**DIRECTIONS FOR THIS TASK**:
Retype exactly what appears below from the line containing "Write a Blender" down to the line containing "scene = bpy.context.scene", keeping both end lines. Do not include pictures.
_ _ _ _
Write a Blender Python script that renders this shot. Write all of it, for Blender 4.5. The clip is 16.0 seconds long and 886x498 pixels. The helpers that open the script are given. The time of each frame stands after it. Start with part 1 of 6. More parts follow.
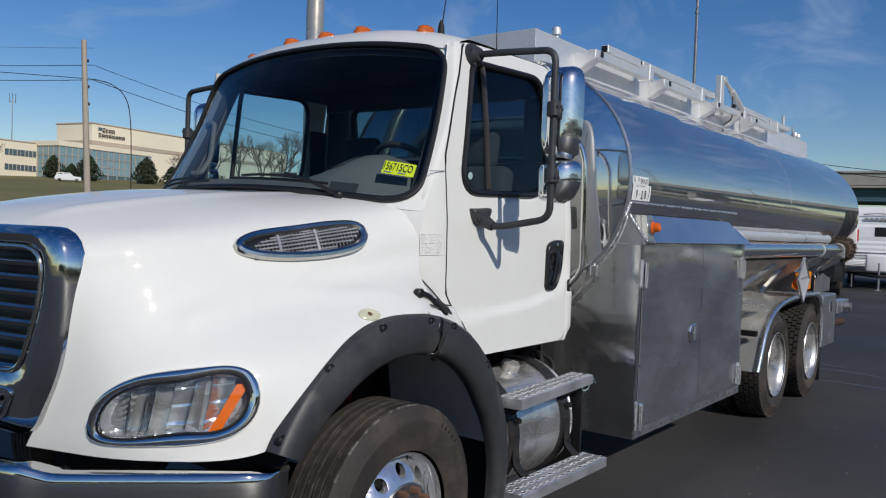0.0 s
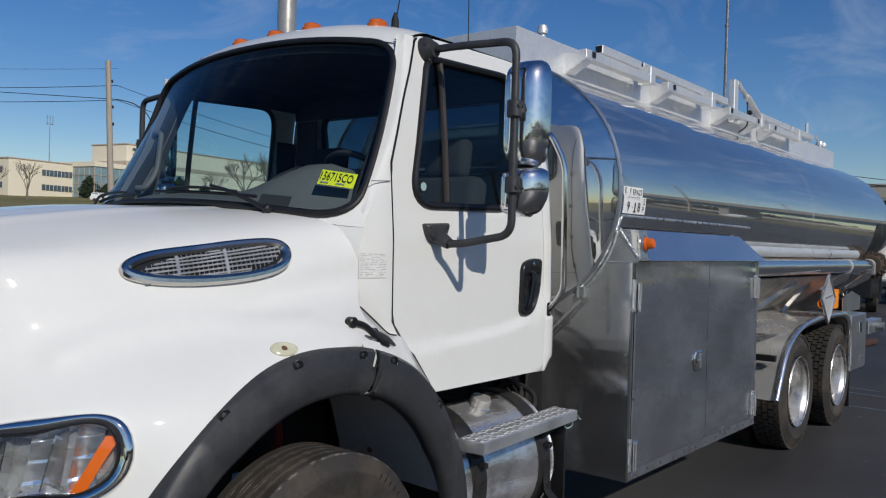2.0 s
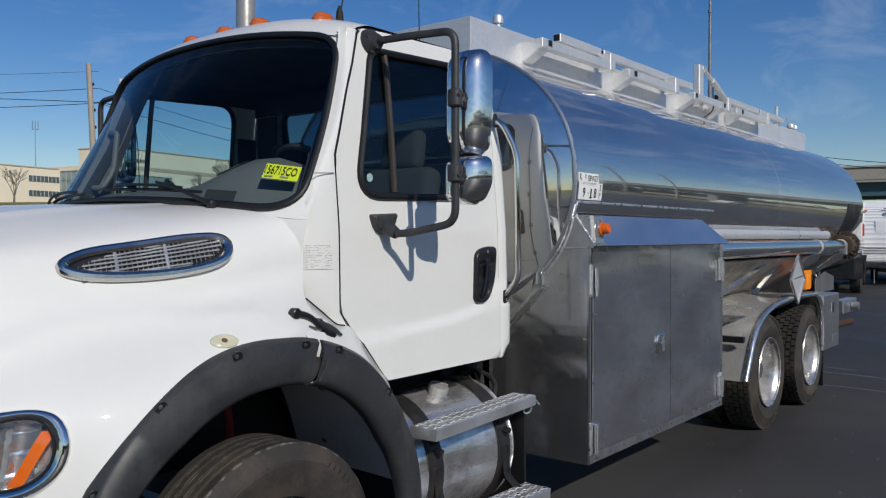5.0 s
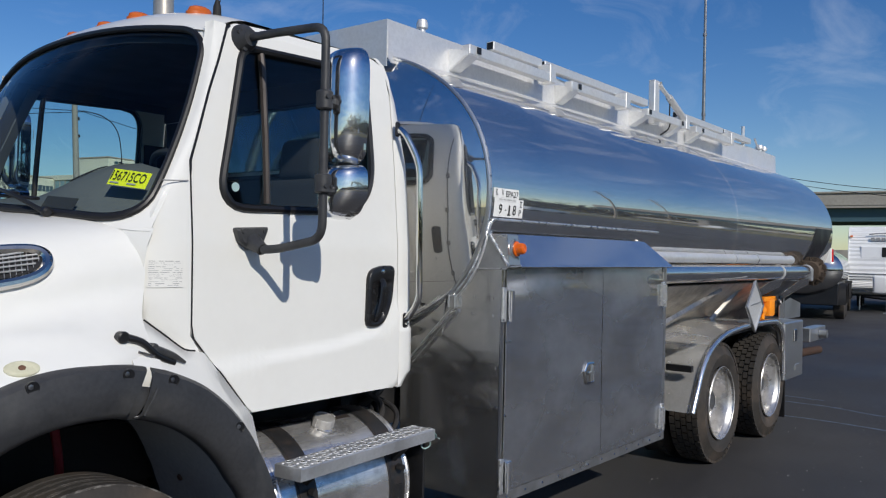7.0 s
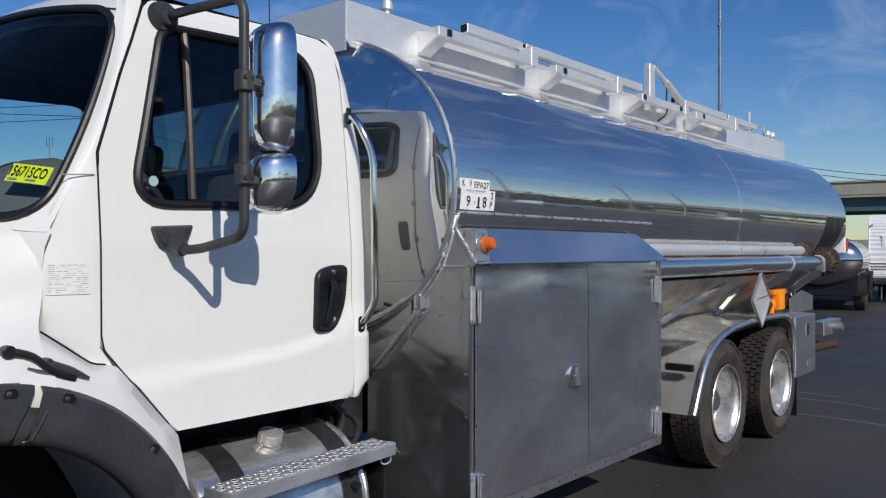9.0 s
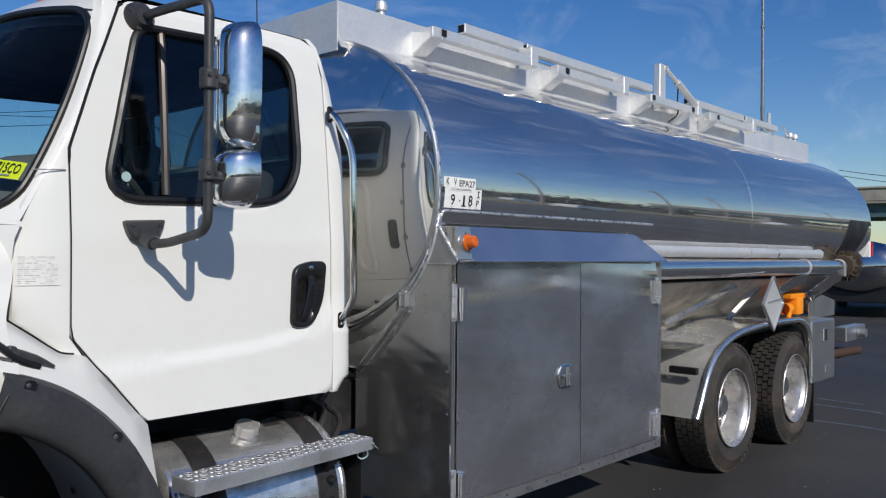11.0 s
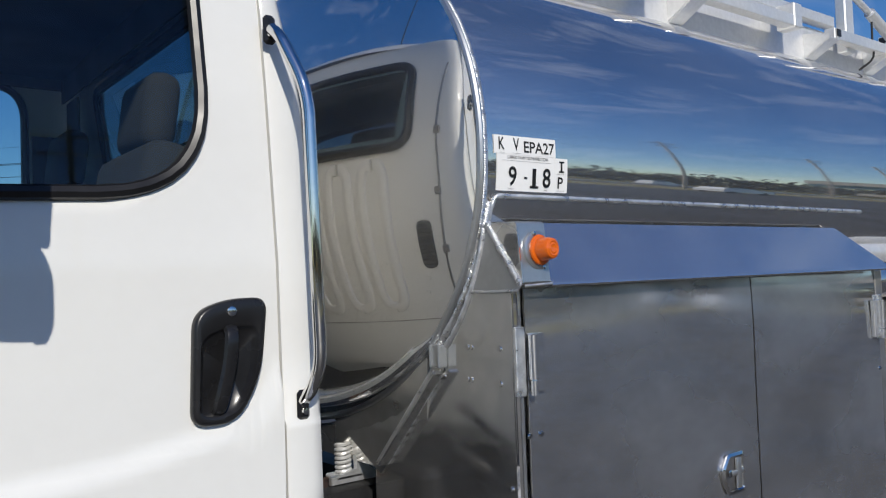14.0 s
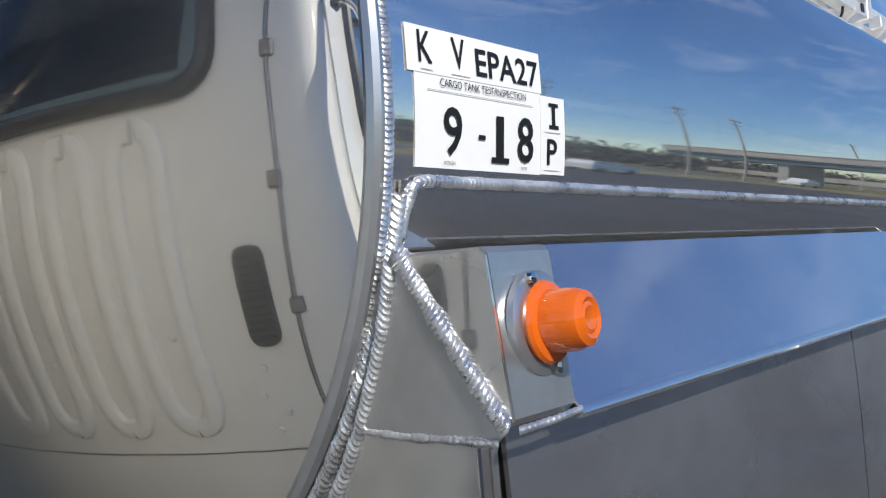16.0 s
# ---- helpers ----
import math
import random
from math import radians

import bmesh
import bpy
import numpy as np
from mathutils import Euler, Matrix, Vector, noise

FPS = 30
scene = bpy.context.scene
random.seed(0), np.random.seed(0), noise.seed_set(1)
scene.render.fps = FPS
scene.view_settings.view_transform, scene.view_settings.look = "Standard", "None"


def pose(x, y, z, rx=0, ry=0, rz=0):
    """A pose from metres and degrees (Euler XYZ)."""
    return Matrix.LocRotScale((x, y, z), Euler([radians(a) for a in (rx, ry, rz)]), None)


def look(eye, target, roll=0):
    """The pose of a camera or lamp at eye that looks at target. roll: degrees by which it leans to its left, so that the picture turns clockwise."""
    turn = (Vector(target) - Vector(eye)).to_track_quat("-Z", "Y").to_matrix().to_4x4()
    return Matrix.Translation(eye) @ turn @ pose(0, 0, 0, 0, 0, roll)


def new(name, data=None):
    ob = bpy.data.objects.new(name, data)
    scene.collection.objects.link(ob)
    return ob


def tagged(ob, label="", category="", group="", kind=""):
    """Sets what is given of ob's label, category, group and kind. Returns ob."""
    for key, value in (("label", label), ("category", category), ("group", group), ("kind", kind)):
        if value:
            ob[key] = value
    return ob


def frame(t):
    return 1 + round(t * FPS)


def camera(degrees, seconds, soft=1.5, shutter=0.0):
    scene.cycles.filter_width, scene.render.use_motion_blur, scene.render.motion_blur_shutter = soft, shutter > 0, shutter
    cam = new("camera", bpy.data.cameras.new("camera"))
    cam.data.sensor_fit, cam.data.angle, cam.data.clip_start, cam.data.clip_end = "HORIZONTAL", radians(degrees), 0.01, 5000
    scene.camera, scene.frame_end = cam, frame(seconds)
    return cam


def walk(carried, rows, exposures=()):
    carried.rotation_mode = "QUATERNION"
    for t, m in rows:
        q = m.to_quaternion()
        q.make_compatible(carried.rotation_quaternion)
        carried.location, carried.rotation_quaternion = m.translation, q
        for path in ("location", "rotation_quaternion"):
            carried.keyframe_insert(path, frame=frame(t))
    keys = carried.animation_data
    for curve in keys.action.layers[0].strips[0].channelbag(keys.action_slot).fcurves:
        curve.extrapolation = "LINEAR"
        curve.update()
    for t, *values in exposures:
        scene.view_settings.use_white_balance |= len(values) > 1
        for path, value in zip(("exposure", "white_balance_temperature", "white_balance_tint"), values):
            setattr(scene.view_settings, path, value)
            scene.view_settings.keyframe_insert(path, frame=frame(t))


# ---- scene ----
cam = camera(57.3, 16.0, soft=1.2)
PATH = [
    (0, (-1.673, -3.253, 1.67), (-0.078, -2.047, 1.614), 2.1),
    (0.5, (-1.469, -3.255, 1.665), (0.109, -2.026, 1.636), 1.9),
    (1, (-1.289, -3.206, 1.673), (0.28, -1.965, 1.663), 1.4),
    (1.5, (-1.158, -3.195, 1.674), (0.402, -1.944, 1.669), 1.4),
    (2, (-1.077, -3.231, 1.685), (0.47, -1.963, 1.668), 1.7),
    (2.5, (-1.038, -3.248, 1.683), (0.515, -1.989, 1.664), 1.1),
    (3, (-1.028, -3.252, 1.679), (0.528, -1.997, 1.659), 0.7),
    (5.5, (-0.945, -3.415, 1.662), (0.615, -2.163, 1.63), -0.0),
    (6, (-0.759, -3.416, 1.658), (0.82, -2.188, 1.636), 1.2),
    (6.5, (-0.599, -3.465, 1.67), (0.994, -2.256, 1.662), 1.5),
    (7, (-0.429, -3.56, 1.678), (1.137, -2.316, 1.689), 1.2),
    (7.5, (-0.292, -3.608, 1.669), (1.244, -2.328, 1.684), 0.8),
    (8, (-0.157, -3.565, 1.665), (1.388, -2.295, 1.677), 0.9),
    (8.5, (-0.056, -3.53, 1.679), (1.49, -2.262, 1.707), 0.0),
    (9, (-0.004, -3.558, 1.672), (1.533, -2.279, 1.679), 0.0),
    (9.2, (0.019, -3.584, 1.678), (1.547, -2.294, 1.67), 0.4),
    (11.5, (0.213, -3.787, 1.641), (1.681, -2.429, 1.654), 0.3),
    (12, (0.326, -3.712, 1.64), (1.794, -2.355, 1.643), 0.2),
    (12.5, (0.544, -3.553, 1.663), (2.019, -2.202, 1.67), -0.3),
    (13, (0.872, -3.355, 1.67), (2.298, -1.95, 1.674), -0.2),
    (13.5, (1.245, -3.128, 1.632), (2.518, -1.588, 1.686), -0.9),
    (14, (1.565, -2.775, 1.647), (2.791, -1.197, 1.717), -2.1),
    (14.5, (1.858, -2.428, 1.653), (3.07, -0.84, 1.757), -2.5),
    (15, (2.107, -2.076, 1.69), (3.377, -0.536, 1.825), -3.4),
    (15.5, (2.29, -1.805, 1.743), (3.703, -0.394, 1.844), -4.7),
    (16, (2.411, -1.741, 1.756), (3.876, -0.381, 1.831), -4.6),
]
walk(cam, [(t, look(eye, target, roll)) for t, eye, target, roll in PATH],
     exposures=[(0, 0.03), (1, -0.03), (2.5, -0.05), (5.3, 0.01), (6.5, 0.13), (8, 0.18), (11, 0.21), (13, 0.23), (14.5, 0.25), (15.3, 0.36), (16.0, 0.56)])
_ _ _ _
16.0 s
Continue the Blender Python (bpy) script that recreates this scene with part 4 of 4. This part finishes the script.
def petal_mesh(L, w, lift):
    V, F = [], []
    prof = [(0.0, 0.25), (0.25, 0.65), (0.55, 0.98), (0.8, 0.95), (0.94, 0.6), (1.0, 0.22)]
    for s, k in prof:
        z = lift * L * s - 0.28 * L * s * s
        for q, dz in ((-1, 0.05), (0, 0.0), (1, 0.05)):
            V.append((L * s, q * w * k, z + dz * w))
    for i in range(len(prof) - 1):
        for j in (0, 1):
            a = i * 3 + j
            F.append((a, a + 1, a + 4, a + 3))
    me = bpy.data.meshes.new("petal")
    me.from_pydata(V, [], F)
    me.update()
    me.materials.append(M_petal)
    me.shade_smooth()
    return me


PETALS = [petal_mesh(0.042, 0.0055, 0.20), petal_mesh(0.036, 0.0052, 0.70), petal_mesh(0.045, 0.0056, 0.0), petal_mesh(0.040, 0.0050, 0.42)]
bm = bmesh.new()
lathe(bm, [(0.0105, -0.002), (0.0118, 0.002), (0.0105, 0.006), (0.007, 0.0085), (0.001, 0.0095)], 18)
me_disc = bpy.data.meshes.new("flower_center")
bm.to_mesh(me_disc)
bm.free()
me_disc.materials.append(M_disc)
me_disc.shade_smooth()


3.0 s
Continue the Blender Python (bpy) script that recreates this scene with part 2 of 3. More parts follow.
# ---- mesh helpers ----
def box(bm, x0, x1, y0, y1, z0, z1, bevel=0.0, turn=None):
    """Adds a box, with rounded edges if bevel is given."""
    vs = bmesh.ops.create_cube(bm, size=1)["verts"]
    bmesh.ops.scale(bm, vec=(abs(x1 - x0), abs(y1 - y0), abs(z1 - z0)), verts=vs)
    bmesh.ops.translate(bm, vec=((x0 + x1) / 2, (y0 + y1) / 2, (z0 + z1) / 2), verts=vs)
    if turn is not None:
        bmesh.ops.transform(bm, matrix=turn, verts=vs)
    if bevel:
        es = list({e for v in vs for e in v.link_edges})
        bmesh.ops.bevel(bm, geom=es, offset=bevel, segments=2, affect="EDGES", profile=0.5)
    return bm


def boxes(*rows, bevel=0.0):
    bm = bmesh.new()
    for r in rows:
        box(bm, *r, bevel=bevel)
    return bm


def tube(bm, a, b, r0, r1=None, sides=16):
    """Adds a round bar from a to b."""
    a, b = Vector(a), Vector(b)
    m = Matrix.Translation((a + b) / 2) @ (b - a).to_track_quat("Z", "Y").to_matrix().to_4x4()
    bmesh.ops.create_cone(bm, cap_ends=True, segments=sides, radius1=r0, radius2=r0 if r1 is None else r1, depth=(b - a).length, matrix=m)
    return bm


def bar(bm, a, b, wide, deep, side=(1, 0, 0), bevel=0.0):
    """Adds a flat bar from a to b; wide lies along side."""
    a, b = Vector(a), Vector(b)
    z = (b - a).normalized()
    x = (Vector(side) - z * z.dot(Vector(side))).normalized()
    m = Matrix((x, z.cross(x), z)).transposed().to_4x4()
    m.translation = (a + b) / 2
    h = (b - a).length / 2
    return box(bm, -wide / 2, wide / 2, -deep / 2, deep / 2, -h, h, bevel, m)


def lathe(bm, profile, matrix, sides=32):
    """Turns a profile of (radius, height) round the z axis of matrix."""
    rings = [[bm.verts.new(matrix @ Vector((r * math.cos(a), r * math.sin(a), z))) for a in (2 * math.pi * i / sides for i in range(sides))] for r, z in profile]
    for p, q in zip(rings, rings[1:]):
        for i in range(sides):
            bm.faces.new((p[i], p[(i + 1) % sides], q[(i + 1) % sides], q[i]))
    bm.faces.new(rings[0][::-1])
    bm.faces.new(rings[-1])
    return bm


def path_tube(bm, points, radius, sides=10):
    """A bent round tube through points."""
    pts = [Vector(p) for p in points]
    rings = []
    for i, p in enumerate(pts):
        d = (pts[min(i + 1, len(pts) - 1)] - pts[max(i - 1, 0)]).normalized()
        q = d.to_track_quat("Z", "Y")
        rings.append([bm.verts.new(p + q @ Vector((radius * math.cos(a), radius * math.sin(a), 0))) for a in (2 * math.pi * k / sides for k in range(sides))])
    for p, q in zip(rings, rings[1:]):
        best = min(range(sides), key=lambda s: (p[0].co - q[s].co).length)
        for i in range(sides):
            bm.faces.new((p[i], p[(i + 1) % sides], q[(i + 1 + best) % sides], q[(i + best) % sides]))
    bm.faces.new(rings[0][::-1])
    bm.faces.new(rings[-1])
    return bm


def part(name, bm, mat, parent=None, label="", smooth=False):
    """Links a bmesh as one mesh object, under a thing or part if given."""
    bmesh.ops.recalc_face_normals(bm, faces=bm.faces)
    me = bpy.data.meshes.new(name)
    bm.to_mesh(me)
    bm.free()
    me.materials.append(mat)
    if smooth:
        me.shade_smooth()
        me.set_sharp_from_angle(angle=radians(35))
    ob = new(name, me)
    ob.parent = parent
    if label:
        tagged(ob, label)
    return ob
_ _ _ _
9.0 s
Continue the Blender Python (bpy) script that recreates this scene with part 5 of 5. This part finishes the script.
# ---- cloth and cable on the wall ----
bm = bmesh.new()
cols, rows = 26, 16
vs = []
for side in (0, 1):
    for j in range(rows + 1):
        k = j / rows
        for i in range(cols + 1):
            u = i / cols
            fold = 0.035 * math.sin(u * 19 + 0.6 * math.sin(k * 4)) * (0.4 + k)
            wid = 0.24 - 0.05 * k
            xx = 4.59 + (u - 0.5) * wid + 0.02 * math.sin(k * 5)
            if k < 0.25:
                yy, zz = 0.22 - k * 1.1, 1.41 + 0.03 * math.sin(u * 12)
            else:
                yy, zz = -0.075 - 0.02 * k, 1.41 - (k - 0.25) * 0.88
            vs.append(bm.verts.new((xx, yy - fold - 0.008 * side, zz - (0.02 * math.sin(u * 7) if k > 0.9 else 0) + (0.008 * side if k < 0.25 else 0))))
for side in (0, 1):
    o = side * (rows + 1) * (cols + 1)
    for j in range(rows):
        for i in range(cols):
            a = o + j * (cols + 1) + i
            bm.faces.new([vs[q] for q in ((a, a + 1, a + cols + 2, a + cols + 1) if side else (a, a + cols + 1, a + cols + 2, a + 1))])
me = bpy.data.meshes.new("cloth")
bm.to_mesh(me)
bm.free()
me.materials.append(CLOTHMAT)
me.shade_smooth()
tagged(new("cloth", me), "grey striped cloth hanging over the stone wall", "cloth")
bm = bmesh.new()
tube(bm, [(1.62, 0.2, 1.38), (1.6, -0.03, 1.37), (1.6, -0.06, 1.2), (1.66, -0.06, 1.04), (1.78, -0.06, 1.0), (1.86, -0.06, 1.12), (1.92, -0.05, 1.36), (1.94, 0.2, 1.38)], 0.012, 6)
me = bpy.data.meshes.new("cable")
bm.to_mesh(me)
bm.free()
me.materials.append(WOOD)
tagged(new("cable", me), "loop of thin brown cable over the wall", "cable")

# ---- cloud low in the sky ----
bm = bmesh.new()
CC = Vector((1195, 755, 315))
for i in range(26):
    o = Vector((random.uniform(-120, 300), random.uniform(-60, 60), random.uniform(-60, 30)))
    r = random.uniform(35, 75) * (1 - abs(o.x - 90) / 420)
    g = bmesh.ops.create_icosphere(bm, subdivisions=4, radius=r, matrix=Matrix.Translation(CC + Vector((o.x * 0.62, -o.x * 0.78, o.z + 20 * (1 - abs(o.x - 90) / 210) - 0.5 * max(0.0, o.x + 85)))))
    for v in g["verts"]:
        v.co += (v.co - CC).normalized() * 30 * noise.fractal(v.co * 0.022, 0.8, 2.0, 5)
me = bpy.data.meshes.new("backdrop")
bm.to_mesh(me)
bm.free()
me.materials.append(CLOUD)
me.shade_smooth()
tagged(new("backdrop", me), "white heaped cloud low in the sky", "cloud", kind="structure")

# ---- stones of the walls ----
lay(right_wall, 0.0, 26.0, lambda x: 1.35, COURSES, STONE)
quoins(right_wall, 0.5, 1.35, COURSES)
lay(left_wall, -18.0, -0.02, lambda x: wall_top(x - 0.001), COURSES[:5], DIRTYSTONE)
_ _ _ _
**SOLUTION FOR THIS EXERCISE**:
Write a Blender Python script that renders this shot. Write all of it, for Blender 4.5. The clip is 16.0 seconds long and 886x498 pixels. The helpers that open the script are given. The time of each frame stands after it. Start with part 1 of 6. More parts follow.
0.0 s
2.0 s
5.0 s
7.0 s
9.0 s
11.0 s
14.0 s
16.0 s
# ---- helpers ----
import math
import random
from math import radians

import bmesh
import bpy
import numpy as np
from mathutils import Euler, Matrix, Vector, noise

FPS = 30
scene = bpy.context.scene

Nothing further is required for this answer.